Filipino children are often forced by their own parents to perform sex acts live on webcam for foreign paedophiles

Children of poverty-stricken Filipino parents are forced to perform sex acts on camera for Australian paedophiles.

The shocking revelation has emerged after 68-year-old Patrick Ronald Goggins, from Victoria, south-eastern Australia, was sentenced to eight years in jail after he admitted to more than 20 child sex offences.

Goggins paid more than $20,000 (£11,675) to watch live sex shows from his computer. Among the children forced to perform for him were five sisters aged five to 15.

The majority of Goggins' victims were from the impoverished area of Cebu, in the south-east of the Philippines.

Goggins' case follows revelations last year from Philippine senator Loren Legarda, who said that in one case, five sisters aged from as young as two were sexually abused in front of a webcam by their own parents.

Authorities in Cebu are particularly alarmed by the surge in online child pornography, which is aimed predominantly at foreign paedophiles.

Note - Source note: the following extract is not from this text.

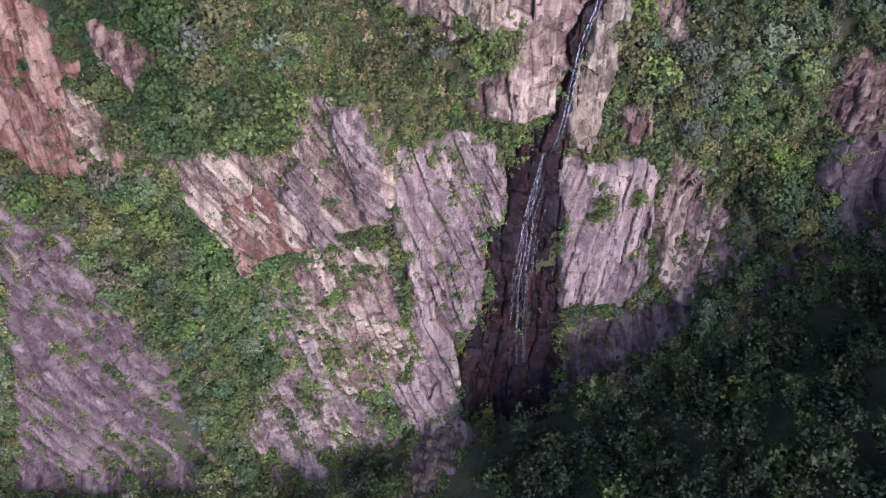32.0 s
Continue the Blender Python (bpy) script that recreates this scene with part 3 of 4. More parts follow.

Last year US Homeland Security launched a joint investigation with Philippine law enforcement agencies to dismantle a cyber-sex operation based in Cordova, one of Cebu's most impoverished townships.

Speaking after Goggins' sentencing, Australia's justice minister Michael Keenan told the Herald Sun that the demand for live sex shows involving children is increasing in Australia.

He also said that paedophiles often explain to parents how their children should perform on camera.

"These are horrific crimes of the most exploitative nature, where children in some of the poorest countries are shockingly abused.

"Law enforcement continues to see a disturbing trend in Australia with offenders arranging to have children abused in countries by third parties and then paying for live streaming of those sexual assaults into their own homes," he continued.

"Online predators...can and will be detected by law enforcement. No area of the internet is immune...and no form of abuse or sexual exploitation of a child will be tolerated."

The Children's Legal Bureau, a Cebu-based child support agency, said it has evidence of poor parents bringing their children to the so called "cybersex dens". Here, parents are paid when their children perform live sex acts filmed on webcam.

Children's Legal Bureau lawyer Noemi Truya-Abarientos said thousands of Filipino children were involved in the cybersex trade.

"These [webcams] are operated by parents with their children and their neighbours' children as performers," she said.

"In home-based child pornography, the families simply put up internet facilities, buy computer units or laptops," she said.

"If the foreigner gets bored with one child, he orders for others to be brought in front of the webcam — this is when the neighbours are being involved.

"Then the neighbours learn the trade and get their own computer units and internet and so on."